日本の2023年4-6月期のGDP(2次速報値)は実質1.2%(年率4.8%)、名目2.7%(年率11.4%)となった。設備投資を主因に1次速報から下方修正となった。名目GDPに占める設備投資の割合が、一時1980年代平均の17%を超えたものの、4-6月期には再び17%を下回った。4-6月期の法人企業統計における経常利益は、全産業31兆6,061兆円、製造業11兆2,656億円、非製造業20兆3,405億円となり、全産業・製造業・非製造業の3つ全てで1954年4-6月期以降で最も高い利益水準となった。こうしてねん出された利益は、設備投資や人件費に向けられることが期待される。フリーキャッシュフロー(経常利益/2+減価償却費)がどの程度設備投資に向けられたかをみると、2010年から2019年まで55~60%で推移していた。同比率は、COVID‐19の影響による利益の落ち込みにより、2020年1-3月期から2021年1-3月期に60%を超えて推移していたが、2021年4‐6月期以降は55%以下に落ち込んでいる。設備投資は、半導体などの戦略投資、DX・GX投資など景気循環とは独立した需要が期待されており、利益も過去最高を更新している。しかし、設備投資の先行指標とされる機械受注でのコア受注(船舶・電力を除く民需)は、4-6月期には前の期よりも減少し、7-9月期も減少する見込みである。また、鉱工業生産をみると、生産は7月・8月と減速基調が明確となり、在庫率も前年比で上昇傾向にある。生産は対外関係も影響するが、貿易統計における輸出数量は昨年10月以降、前年比で減少し、足元では減少ペースが拡大している。
30年ぶりの春闘の高さを反映した一人当たり賃金の改善に、就業者数の増加が相まって、総労働所得の改善、消費拡大が期待されている。
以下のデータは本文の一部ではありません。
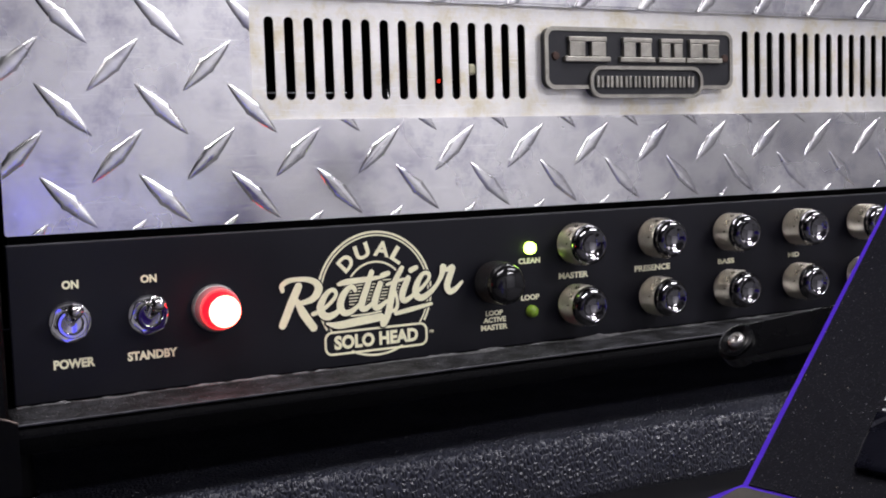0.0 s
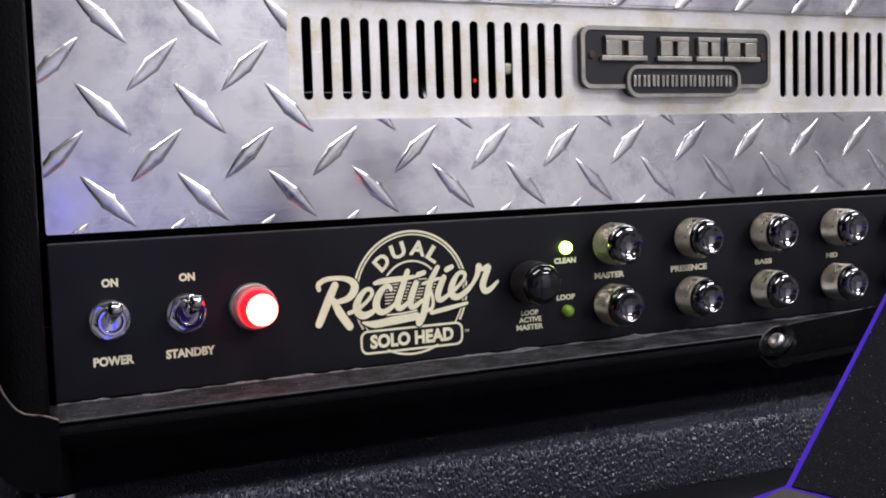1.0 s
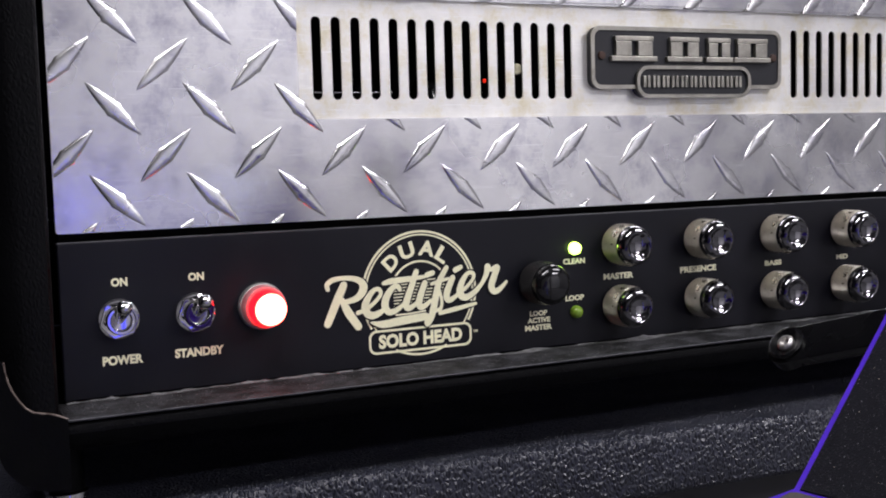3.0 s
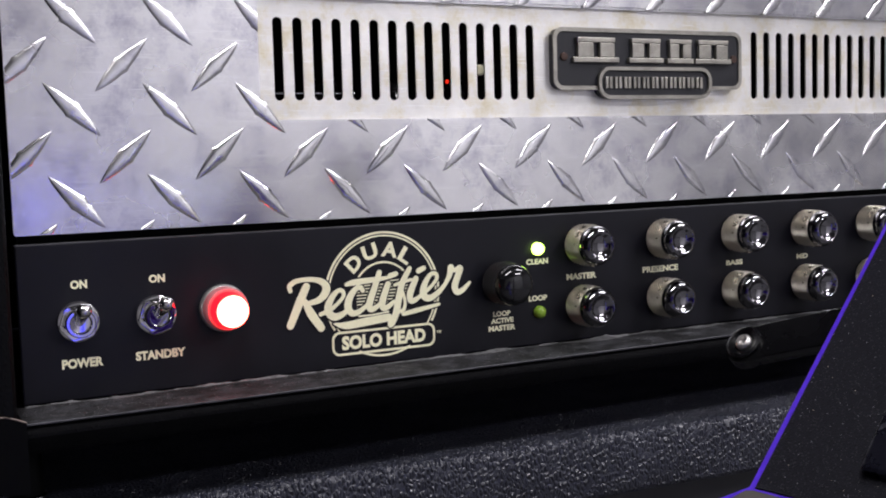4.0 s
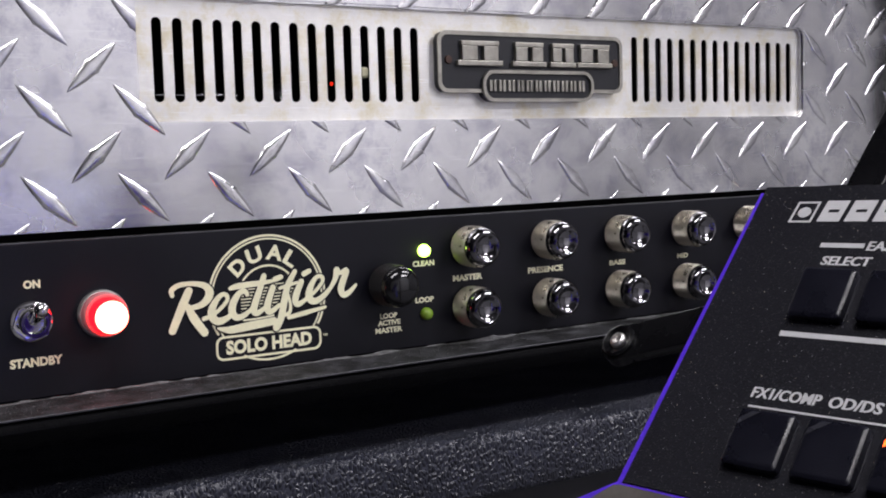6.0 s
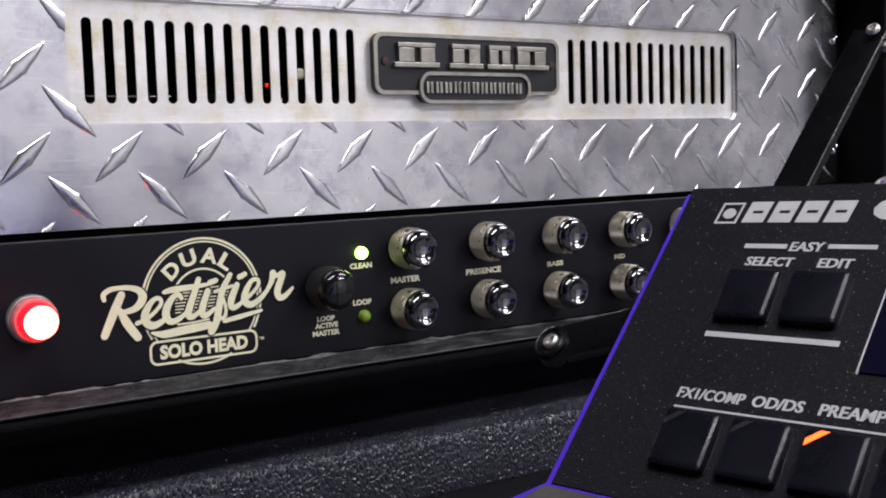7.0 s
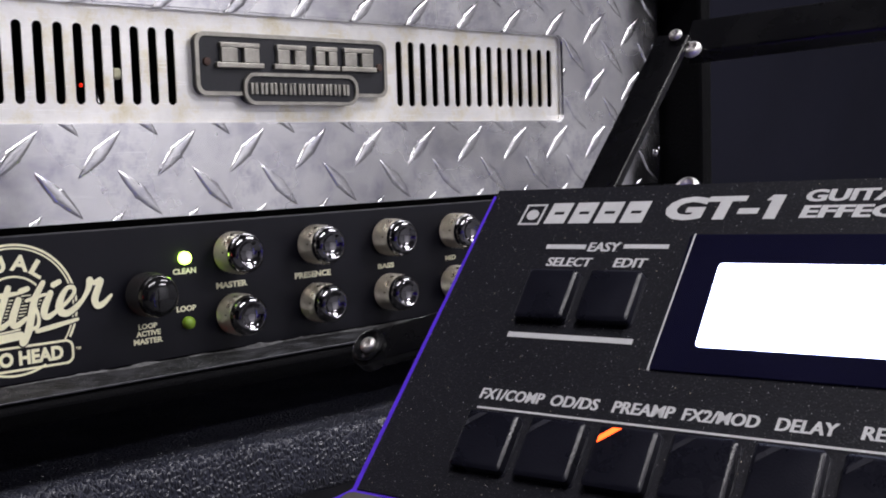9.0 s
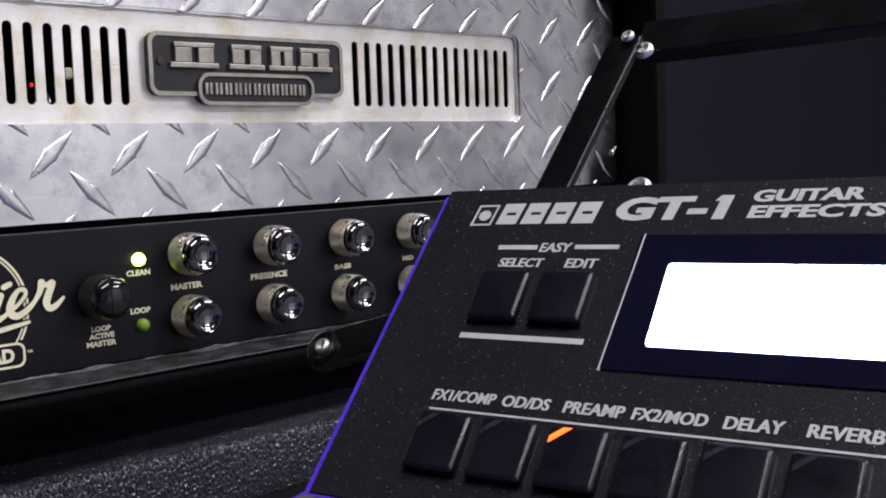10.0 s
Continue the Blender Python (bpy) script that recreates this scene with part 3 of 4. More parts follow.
# control panel
panel = amp_part("control_panel", box(bmesh.new(), 0.0006, W - 0.0006, 0.0, 0.0022, SILL + 0.0015, PLATE_Z - 0.0035, 0.0007), PANEL, "satin black control panel with cream lettering")
# near-black like the tray, so the gap's shade is in the colour
amp_part("panel_lip", box(bmesh.new(), 0.0006, W - 0.0006, 0.0026, 0.010, PLATE_Z - 0.0050, PLATE_Z - 0.0038), PROTECTOR, parent=panel)
# grey tube in place of the light that the panel's top bevel catches
amp_part("panel_highlight", tube(bmesh.new(), [(0.001, 0.0004, PLATE_Z - 0.0038), (W - 0.001, 0.0004, PLATE_Z - 0.0038)], 0.0004, 8), EDGE, "top edge with a painted highlight", 60, panel)


def printed(body, x0, x1, z0, z1, bold=0.048):
    amp_part("lettering", letters(bmesh.new(), body, x0, x1, z0, z1, 0.0003, bold), CREAM, parent=panel)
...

しかし、所得・消費動向は今のところまだら模様である。足元の企業物価は7月・8月と前月から増加し、4~8月には交易条件の改善が続いている。交易条件による実質所得の改善は、足元の食料・エネルギーを除くプラス幅拡大継続となっている消費者物価の上昇で少なくとも部分的に相殺されている。こうしたインフレによる実質所得の押し下げに加えて、労働市場の先行指標である新規求人数は悪化傾向がみられている。さらに足元の交易条件の改善について、先行きは原油価格の上昇を通じて悪化に転じるリスクがある点にも警戒が必要であろう。消費動向については、販売側の商業動態統計では7月に続き8月も増加が継続している一方、7月の家計調査ではインフレの影響で実質消費に減速の動きがみられる。
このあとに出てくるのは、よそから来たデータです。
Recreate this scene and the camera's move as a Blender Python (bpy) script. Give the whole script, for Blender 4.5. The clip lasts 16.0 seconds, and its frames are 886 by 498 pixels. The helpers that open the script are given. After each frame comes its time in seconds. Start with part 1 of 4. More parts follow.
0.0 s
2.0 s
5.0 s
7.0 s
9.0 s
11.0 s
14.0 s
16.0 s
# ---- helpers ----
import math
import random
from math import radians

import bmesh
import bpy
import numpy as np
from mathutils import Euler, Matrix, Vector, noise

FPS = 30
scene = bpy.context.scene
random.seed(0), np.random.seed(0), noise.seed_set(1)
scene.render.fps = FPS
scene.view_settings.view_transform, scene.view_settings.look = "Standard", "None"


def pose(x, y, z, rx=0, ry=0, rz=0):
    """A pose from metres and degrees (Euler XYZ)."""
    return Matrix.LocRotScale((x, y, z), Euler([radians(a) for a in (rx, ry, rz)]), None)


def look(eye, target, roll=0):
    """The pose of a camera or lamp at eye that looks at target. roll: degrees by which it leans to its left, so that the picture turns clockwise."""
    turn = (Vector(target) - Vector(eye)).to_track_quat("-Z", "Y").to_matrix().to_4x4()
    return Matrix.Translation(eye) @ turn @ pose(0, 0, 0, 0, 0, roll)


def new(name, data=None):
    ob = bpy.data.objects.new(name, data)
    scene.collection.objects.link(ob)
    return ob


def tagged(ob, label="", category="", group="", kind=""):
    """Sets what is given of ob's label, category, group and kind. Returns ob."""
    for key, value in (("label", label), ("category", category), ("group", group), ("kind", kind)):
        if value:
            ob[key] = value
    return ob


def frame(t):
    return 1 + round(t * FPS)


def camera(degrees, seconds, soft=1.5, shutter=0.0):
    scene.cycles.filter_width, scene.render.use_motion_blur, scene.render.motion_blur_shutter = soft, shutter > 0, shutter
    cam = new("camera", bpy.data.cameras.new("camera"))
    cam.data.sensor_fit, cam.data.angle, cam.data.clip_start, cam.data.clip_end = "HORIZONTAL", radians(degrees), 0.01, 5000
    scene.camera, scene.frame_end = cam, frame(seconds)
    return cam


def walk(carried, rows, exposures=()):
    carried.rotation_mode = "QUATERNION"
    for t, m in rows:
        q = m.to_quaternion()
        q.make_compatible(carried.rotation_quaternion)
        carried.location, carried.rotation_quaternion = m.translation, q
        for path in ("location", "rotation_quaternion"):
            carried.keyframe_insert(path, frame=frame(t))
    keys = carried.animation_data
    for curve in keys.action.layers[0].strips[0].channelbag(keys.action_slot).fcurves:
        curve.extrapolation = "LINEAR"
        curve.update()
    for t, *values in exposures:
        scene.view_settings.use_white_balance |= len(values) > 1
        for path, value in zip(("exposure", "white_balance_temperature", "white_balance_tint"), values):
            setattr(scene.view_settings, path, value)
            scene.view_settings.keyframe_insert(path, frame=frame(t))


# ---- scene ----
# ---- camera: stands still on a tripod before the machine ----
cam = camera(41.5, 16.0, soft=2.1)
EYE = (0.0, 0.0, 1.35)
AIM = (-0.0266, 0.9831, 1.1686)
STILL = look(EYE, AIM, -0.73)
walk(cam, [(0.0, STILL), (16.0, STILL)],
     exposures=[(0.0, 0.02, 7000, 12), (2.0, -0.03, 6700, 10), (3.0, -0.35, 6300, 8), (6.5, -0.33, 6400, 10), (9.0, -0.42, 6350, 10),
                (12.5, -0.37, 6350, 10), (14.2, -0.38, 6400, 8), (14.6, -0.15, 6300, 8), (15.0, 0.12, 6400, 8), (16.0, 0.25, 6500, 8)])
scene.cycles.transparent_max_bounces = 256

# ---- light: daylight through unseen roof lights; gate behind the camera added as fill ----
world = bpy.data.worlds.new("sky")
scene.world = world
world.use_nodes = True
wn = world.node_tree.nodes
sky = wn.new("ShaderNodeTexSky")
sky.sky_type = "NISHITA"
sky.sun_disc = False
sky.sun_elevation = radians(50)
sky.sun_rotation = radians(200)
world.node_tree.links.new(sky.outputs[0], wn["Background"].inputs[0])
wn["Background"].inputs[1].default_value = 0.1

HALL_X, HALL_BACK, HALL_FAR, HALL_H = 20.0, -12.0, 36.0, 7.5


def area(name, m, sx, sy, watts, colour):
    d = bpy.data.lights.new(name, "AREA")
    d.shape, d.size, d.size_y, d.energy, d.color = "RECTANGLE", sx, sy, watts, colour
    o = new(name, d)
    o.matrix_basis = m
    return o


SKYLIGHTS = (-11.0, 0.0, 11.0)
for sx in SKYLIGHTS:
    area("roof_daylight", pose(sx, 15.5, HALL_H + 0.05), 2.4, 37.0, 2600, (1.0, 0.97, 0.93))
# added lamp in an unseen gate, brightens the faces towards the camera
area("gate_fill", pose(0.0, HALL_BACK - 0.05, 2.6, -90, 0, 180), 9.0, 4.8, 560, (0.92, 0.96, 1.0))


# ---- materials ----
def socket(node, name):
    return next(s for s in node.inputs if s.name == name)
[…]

前述した企業の生産・設備投資の慎重スタンスは、国内の所得・消費環境の脆弱さに起因していると言える。海外ではインフレ沈静化のための利上げが続いている。国内では食料・エネルギー価格上昇を起因とするインフレへの対応に加えて、1990年代後半以降の賃金・物価が動かないという、岸田首相の言及する「冷温経済」、筆者の主張する「凍結経済」からの脱却、すなわち賃金と物価が上がる経済への移行という2重の対応を迫られている。前者では物価の行き過ぎを抑えて、後者では物価・賃金の押し上げを目指すという板挟みとなっている。インフレによる実質所得・実質消費の減少が広がれば、企業の売上・利益が減少して、せっかく生じた賃上げの機運が盛り下がり、再び賃金・物価の動かない「冷温経済」・「凍結経済」に戻りかねない。このため、10月に取りまとめられる経済対策において、減税による家計サポートが重要である。